Task directions:
Of all the lines in the material below, how many include the string "that"? Give the number only.

Animation scripts
++++++++

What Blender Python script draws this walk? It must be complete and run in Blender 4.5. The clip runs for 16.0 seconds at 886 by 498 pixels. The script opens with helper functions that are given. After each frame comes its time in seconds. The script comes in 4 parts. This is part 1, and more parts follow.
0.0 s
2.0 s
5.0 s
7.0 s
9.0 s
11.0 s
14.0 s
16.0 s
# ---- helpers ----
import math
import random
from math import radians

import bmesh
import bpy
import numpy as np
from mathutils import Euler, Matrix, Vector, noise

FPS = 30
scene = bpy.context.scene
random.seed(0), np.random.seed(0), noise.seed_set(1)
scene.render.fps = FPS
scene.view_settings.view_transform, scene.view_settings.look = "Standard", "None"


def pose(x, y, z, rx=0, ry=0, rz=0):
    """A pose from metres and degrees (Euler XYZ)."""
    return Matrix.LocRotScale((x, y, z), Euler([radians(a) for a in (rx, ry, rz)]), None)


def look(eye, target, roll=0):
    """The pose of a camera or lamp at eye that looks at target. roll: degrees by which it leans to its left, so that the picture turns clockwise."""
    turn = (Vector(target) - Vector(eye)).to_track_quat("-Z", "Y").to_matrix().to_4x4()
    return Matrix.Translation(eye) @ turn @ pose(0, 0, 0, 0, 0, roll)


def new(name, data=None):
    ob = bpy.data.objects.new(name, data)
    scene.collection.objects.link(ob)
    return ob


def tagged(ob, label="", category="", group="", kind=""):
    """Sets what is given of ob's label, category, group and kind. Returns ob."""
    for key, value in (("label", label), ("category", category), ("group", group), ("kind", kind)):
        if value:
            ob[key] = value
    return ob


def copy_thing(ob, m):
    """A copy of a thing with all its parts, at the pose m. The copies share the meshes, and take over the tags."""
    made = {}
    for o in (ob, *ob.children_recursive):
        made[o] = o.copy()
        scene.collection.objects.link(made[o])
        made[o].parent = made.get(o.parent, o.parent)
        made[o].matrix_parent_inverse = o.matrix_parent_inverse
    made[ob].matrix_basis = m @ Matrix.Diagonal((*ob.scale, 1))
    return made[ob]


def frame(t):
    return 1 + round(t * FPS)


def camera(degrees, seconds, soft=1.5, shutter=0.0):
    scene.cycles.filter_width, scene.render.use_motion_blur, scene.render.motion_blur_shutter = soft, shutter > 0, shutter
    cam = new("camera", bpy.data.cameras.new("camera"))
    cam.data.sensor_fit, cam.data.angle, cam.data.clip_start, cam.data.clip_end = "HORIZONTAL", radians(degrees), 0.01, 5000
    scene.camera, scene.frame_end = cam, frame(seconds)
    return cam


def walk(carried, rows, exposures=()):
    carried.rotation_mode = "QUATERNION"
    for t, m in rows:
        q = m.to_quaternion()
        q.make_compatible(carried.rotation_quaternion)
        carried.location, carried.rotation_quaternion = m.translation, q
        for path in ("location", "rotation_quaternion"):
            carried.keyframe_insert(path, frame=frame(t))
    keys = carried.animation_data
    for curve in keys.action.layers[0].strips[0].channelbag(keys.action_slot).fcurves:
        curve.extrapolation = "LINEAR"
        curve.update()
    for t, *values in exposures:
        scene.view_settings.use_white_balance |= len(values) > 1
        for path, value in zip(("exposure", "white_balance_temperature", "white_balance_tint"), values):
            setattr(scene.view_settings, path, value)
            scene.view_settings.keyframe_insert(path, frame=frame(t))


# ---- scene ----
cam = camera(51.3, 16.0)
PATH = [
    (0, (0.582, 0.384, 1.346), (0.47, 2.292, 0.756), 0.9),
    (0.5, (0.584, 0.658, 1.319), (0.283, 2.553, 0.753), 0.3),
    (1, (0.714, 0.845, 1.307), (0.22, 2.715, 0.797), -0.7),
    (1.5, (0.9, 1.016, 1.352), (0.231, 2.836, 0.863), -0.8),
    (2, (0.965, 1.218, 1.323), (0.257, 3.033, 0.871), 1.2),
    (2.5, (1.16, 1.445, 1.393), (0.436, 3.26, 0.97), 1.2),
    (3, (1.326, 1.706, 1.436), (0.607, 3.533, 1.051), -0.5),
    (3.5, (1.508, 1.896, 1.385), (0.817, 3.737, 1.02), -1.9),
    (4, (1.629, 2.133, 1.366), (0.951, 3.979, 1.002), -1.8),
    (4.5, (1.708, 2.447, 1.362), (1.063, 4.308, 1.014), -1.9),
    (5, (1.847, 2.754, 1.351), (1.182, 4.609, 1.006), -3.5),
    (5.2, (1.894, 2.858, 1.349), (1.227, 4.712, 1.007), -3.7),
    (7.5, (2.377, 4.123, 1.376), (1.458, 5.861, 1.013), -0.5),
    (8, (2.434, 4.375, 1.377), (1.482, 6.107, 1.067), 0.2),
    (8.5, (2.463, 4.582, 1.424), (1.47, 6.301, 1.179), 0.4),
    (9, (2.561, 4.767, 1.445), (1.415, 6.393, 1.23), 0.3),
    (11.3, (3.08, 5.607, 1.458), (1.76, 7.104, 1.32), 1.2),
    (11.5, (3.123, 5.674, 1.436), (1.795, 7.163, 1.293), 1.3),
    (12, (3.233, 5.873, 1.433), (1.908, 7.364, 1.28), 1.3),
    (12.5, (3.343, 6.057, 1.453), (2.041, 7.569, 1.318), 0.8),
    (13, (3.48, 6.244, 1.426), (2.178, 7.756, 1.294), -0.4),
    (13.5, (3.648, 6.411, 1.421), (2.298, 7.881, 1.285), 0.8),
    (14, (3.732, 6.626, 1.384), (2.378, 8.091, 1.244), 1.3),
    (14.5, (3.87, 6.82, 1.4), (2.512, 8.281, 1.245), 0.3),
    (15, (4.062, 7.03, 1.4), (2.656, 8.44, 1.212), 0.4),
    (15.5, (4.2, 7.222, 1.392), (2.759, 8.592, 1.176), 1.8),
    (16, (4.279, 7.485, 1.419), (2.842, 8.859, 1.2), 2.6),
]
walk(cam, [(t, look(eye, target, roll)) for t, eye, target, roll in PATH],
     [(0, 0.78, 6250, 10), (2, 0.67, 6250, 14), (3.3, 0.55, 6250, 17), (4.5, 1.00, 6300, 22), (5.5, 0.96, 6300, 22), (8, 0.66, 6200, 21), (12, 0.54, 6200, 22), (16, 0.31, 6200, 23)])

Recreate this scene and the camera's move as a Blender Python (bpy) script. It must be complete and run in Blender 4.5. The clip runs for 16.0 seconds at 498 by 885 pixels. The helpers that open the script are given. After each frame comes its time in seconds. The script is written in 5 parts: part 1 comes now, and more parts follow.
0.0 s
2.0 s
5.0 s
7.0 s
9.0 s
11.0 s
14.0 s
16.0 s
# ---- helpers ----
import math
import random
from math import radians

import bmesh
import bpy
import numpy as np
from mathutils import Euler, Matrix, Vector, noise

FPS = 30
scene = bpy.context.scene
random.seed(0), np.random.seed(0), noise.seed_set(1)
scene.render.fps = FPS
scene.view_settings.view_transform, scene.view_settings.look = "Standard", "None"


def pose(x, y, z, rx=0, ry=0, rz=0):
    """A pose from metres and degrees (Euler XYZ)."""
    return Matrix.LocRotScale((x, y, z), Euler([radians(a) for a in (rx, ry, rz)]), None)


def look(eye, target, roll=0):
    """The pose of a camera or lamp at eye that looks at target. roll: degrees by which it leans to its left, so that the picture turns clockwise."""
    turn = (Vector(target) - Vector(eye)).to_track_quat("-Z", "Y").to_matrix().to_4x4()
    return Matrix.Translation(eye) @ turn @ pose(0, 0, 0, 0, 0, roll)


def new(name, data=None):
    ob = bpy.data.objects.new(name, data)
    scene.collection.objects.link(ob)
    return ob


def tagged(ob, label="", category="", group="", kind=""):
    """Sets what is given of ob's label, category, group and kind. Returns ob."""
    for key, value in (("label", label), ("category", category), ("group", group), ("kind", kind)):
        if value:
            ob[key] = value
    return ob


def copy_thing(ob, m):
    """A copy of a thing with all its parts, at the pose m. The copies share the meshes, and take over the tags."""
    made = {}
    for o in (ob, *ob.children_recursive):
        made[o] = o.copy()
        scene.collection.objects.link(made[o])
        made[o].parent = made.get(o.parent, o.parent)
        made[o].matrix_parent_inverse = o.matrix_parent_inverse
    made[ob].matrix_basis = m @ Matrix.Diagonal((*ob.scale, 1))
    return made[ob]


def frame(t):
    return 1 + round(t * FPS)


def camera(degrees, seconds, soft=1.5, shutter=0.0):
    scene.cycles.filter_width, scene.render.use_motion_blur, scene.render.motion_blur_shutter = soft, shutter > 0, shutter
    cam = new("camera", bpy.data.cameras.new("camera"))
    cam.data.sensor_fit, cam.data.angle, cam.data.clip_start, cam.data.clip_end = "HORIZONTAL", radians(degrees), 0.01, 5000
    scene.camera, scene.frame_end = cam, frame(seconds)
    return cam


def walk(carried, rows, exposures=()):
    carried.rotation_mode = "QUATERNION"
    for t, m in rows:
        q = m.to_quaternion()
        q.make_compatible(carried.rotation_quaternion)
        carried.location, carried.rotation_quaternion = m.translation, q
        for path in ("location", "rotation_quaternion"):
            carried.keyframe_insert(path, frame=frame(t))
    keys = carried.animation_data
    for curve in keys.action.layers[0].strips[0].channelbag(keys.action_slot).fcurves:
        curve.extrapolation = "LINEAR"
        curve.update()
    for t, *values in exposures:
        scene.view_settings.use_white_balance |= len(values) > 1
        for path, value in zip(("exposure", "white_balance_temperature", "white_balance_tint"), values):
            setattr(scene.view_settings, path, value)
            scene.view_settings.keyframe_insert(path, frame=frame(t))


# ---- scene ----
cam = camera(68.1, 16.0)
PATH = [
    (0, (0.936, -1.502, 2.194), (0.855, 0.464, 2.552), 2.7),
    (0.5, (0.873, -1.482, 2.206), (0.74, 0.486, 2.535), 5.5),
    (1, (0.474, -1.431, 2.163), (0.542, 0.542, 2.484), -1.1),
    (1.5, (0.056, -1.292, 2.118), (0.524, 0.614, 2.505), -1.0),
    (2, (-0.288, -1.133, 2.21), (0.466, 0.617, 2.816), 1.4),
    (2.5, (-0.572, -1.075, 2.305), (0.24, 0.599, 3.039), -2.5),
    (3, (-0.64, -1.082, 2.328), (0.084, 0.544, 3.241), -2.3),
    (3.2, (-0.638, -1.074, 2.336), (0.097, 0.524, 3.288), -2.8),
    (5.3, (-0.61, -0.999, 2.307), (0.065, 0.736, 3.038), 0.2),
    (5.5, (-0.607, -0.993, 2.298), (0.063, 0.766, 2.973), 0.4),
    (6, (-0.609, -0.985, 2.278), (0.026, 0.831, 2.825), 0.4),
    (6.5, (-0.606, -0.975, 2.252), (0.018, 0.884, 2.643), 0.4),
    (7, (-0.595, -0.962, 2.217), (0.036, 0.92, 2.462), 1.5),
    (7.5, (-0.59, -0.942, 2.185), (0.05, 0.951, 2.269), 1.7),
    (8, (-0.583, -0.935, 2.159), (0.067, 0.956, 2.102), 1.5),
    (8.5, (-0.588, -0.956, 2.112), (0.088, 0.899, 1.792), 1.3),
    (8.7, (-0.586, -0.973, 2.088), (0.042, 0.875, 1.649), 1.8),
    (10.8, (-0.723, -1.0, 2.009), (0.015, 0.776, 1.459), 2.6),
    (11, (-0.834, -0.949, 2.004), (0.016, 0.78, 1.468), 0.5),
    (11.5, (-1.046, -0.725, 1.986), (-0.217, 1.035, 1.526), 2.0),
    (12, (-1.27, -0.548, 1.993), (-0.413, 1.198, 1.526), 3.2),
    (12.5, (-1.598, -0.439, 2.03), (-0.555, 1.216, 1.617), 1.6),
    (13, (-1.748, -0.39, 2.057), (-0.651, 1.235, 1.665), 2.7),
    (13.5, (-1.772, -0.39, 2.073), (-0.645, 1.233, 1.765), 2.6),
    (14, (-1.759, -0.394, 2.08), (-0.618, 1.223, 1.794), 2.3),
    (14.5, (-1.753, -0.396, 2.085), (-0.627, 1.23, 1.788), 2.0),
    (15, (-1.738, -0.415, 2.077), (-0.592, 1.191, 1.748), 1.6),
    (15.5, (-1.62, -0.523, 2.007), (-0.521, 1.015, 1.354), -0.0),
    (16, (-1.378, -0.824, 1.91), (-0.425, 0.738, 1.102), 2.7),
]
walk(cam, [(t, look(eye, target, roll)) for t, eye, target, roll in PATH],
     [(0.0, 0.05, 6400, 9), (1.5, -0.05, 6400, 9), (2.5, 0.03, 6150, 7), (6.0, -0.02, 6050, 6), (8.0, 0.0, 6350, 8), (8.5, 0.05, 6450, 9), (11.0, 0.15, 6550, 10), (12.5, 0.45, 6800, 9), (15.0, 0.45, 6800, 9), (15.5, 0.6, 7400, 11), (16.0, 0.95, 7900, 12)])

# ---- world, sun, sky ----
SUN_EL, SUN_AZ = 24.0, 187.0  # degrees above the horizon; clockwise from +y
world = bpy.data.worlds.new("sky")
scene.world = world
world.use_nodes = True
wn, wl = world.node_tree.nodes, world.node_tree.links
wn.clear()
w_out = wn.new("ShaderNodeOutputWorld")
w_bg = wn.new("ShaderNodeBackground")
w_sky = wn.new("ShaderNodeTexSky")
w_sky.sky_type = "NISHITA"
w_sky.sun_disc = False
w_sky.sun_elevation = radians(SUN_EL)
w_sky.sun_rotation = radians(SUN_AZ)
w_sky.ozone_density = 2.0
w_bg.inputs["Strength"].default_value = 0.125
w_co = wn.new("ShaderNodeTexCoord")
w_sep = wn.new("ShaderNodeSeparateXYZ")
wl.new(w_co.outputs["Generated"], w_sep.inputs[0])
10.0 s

++++++++

Completed task:
4